Gabriela também reiterou que o movimento aguarda mais ações de reconhecimento, mais equidade, resgate da memória e equiparação salarial. Enfim, valorização dos funcionários da Caixa. “Na empresa, aqui no Rio, já existem instâncias que tratam das questões de gênero. A racial não existe, para garantir a implementação das ações afirmativas para nós negras e negros”, pontuou.

Sobre ausência numérica e qualitativa de funcionários negros em cargos de decisão, de poder, Gabriela diz que existem sete agências em Copacabana. “Como gerente-geral, apenas eu, de negra. Estes são os desafios. Precisamos lutar para avançarmos de forma coletiva e com a fundamental participação de todos os colegas”, comenta.

Surgimento do Caixa Preta

Gustavo Neves é funcionário da Caixa desde 2004 e gerente há 10 anos.  Após ser convidado a participar de uma reunião exclusiva dos gerentes-gerais do RJ, à época estava como substituto. “Quando cheguei, olhei em volta: gente, parece que eu estava na Europa, só tinha três gerentes negros, duas mulheres e um homem, numa reunião com mais de 160 gerentes-gerais presentes”.

E continua: “Nem prestei atenção direito na reunião. Aquilo me incomodou de uma forma tão grande. Percebi que tinha uma barreira. Uma barreira institucional para o acesso dos negros em cargos de direção.  Fui para casa, e pensei, temos que fazer alguma coisa. Não adianta ficar parado que as coisas vão continuar na mesma.  Comentando com o meu xará Gustavo, da Assistência da Agência Rocinha, tivemos a ideia de formar um grupo. Começamos nós dois. Com o nome Caixa da instituição e, Preta, por ser indestrutível como caixa de avião. Inserimos primeiramente os funcionários e funcionárias pretos e pretas da Caixa do Rio. Fomos crescendo no estado por meio de indicação”.

Movimento de resistência

Criado em 1º. de junho de 2023, após a realização do Congresso Nacional da categoria, no Paraná, com a articulação de Josibel Rocha Soares, de Brasília, também integrante do grupo Caixa Preta. Hoje são 255 membros, e o grupo está presente em todos os estados do Brasil. “Isto facilitou muito a mobilização para discutir a nossa pauta. A partir desta mobilização passamos a ser ouvido pela alta direção da Caixa”, conta Gustavo Neves.

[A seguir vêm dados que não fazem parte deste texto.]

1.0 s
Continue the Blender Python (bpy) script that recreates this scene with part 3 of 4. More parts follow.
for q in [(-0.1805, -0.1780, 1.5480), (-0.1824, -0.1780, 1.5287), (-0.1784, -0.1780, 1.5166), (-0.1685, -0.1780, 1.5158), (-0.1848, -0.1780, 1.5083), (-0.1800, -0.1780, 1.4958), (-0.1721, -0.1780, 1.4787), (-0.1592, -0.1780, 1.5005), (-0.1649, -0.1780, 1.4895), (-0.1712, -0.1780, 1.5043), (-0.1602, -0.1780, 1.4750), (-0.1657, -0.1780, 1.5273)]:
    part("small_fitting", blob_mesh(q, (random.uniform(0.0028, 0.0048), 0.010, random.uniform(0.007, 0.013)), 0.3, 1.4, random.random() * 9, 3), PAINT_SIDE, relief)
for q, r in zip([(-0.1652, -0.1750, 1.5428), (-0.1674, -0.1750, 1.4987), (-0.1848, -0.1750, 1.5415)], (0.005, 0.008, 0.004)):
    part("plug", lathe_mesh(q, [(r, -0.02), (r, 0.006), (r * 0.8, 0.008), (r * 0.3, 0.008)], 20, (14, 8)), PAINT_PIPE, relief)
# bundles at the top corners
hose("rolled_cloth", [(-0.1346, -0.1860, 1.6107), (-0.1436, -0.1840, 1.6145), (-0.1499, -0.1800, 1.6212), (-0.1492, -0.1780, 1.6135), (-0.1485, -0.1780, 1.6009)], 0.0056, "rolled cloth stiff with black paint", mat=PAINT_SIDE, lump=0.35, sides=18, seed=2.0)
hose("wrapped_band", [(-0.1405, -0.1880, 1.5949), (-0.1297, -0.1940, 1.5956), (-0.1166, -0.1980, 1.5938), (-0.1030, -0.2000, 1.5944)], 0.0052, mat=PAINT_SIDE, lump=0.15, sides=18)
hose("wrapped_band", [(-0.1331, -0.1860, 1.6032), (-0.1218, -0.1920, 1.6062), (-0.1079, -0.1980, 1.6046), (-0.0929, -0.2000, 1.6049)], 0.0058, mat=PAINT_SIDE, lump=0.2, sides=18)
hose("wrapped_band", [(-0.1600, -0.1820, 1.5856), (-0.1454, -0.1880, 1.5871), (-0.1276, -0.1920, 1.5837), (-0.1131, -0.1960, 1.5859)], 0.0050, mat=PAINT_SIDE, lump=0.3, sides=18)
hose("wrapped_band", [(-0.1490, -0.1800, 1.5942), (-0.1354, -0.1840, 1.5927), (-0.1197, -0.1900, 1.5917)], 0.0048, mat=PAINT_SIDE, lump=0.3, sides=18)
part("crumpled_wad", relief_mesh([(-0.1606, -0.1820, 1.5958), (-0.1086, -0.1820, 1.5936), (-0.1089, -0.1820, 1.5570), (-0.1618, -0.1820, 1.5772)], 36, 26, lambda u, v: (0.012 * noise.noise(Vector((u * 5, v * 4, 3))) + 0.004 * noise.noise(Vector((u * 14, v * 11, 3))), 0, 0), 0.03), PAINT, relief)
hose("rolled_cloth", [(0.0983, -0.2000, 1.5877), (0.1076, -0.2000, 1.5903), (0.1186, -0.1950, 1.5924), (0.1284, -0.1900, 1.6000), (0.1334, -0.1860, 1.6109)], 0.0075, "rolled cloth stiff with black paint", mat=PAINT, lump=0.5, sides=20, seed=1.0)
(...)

“O Caixa Preta não é institucionalizado, ainda não é vinculado a nenhuma instância da Caixa RJ. Temos alguns integrantes que exercem cargo de poder, mas o grupo é independente, composto de funcionários e funcionárias negros e negras da Caixa Econômica Federal. Temos apoio do Sindicato e da Associação dos Gerentes, uma vez que não temos fonte de recurso própria”, conclui Gustavo,  o criador do movimento.

Mobilização e luta

Corrobora estas constatações de Gustavo o articulador Josibel Rocha, de Brasília. Ele ressalta que “a participação do nosso Coletivo da Caixa Preta no ato do rebatismo da Agência Pequena África já mostra a disposição, a mobilização e a luta dos empregados pretos e pretas para obter cargos de confiança, na alta direção da Caixa”.

Para Josibel, é inadmissível que a Caixa Econômica, que foi banco dos negros que depositaram suas pequenas quantias para obter as alforrias, isso há 163 anos, nunca teve nenhum ou nenhuma presidenta, presidente ou vice-presidente negra e negro na alta direção da empresa. “Constata-se também nos cargos comissionados e de gerência, a baixa ocupação de pessoas pretas”, desabafa Josibel, enfatizando que esta situação precisa ser mudada na empresa.

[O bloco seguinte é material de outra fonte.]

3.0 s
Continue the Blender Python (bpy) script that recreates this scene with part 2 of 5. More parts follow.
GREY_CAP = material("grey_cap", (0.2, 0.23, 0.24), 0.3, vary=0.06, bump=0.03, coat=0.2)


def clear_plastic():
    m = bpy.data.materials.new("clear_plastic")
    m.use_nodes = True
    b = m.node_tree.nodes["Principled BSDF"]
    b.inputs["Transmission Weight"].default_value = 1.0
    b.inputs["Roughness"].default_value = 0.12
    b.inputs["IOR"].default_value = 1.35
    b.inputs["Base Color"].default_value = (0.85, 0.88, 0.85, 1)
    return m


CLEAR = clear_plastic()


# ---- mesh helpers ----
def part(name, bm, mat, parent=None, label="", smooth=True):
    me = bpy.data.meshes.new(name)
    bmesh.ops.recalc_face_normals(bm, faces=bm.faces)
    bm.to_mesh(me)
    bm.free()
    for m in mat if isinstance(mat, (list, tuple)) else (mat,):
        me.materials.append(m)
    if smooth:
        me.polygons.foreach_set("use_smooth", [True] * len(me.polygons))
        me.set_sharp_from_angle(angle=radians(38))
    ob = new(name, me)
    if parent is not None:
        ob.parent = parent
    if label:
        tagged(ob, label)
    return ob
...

“A Caixa Econômica necessita reconhecer a inteligência do povo negro, que tem muito a acrescentar na gestão, na estratégia e  nos produtos da Caixa. Este é o momento que o Coletivo Caixa Preta também tem a questão do pertencimento e o acolhimento dos empregados pretos e pretas que encontram e constroem coletivamente dentro deste Coletivo Caixa Pretas e Pretos”, avalia Josibel.

E conclui: “É a história e nós vamos mudar esta história a partir deste processo de luta e mobilização. Toda esta pressão de mobilização do Coletivo Caixa Preta faz a direção da empresa, pela primeira vez, dar atenção aos empregados pretas e pretos na Caixa Econômica. Somos voz ativa. Somos reconhecidos como movimento de luta”.

Censo em construção

Uma outra demanda do grupo é o Censo, que está em construção para saber a identidade de gênero no universo bancário do estado do Rio de Janeiro. “Há a percepção que são mais mulheres, que são mais ativas, mais atuantes”, aponta Gustavo Neto.

Ele conta que, depois da criação do grupo, a empresa vem fazendo uma série de mudanças. “Na Intranet, atualmente temos muita mais a presença de negros. É uma cobrança nossa. Fomos a Brasília, junto com o colega Josibel Rocha, quando reivindicamos ao Superintendente de Pessoas que era necessário, uma vez que não éramos representados visivelmente dentro da empresa pela Internet”.